Pick every line with "part" from the material below.

>> START

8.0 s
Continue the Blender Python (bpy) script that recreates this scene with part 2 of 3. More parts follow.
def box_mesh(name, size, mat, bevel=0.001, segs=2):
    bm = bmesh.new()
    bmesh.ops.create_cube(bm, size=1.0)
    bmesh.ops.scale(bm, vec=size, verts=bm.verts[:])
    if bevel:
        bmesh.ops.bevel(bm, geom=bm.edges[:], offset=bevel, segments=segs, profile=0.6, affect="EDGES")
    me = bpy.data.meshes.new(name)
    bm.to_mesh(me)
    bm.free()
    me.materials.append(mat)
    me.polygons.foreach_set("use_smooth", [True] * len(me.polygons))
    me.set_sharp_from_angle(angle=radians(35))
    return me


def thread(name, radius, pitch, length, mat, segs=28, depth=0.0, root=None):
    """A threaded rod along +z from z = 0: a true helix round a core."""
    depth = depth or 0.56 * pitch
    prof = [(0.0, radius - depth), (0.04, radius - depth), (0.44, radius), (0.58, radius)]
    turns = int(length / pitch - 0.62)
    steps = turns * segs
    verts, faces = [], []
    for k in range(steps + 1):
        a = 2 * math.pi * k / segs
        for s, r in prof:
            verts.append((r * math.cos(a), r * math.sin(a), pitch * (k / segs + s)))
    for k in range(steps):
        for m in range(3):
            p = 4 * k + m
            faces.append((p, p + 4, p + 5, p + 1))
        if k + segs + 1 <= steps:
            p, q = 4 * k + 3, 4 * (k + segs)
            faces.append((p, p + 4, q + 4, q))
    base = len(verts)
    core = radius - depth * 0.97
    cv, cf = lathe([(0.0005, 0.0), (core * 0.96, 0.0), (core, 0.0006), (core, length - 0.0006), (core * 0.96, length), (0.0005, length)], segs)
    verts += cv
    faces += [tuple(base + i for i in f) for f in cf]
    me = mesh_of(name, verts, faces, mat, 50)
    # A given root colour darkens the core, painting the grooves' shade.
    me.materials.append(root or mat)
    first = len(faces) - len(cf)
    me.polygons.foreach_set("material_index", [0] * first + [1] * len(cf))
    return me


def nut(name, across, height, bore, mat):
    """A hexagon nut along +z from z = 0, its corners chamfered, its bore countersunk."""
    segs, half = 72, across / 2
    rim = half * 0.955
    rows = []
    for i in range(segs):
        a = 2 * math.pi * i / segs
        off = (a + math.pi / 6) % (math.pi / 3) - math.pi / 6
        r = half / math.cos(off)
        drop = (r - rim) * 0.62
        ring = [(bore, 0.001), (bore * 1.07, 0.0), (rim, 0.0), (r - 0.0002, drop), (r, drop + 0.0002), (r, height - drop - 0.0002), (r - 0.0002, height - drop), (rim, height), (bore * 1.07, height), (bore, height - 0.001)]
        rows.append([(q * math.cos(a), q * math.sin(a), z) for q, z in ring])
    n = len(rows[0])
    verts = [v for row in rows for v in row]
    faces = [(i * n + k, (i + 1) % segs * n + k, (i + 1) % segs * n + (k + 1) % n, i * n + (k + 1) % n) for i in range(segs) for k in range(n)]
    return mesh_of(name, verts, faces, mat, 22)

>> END
>> START

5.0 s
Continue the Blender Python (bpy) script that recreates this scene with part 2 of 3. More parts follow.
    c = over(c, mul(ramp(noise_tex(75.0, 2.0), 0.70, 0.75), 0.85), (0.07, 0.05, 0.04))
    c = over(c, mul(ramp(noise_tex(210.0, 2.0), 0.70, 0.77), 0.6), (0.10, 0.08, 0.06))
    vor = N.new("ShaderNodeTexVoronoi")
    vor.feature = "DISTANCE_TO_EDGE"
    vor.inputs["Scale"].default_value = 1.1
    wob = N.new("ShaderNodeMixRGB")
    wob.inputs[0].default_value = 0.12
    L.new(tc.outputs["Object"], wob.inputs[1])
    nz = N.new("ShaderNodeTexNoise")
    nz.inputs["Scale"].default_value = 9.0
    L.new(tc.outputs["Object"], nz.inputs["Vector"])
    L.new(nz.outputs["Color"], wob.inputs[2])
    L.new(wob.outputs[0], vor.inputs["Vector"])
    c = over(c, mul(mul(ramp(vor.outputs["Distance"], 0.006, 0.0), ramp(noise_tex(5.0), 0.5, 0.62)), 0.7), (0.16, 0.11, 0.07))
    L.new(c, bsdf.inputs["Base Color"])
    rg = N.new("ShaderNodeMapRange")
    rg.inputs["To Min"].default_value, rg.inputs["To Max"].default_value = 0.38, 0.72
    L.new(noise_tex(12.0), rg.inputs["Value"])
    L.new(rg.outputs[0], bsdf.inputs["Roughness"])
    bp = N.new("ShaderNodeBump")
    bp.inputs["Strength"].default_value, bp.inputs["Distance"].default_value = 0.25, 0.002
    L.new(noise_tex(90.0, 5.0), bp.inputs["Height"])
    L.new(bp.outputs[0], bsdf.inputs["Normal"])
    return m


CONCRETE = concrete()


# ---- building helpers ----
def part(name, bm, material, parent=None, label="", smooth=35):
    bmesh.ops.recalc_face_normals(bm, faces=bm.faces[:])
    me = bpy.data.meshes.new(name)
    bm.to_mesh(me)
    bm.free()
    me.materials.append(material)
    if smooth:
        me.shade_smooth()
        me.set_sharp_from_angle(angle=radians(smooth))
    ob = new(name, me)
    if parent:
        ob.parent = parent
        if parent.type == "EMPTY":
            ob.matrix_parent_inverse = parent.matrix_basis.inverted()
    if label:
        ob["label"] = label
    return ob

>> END
>> START

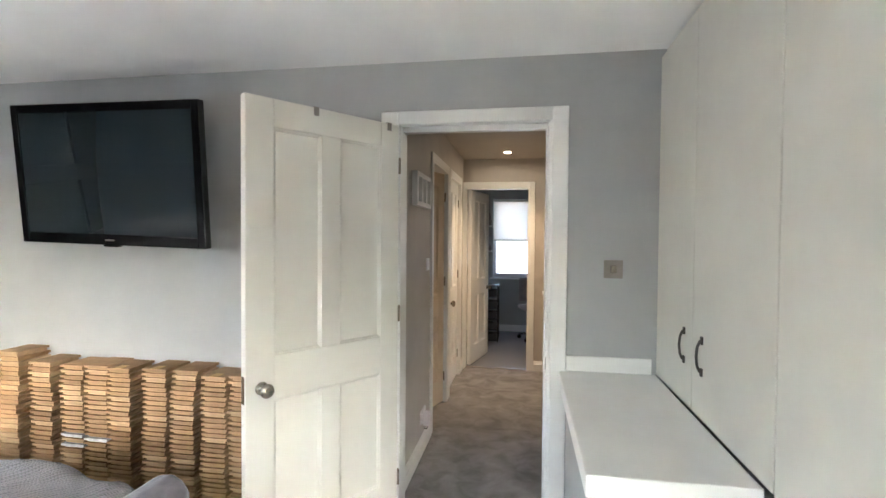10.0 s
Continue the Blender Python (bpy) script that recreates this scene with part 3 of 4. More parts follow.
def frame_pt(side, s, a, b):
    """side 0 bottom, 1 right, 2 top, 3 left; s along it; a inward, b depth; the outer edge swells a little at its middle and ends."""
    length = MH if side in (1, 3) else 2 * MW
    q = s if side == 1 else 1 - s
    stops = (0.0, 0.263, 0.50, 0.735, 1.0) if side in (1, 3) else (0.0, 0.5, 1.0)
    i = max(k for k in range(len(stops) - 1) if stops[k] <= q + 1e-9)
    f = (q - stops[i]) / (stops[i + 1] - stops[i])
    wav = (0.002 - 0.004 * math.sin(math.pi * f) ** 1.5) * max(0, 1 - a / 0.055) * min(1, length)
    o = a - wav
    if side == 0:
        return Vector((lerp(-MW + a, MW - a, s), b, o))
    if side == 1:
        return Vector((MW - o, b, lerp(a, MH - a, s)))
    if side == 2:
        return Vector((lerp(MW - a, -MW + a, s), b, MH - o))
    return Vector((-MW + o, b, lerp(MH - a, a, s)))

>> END

## [RESPONSE]
Continue the Blender Python (bpy) script that recreates this scene with part 2 of 3. More parts follow.
Continue the Blender Python (bpy) script that recreates this scene with part 2 of 3. More parts follow.
def part(name, bm, material, parent=None, label="", smooth=35):
Continue the Blender Python (bpy) script that recreates this scene with part 3 of 4. More parts follow.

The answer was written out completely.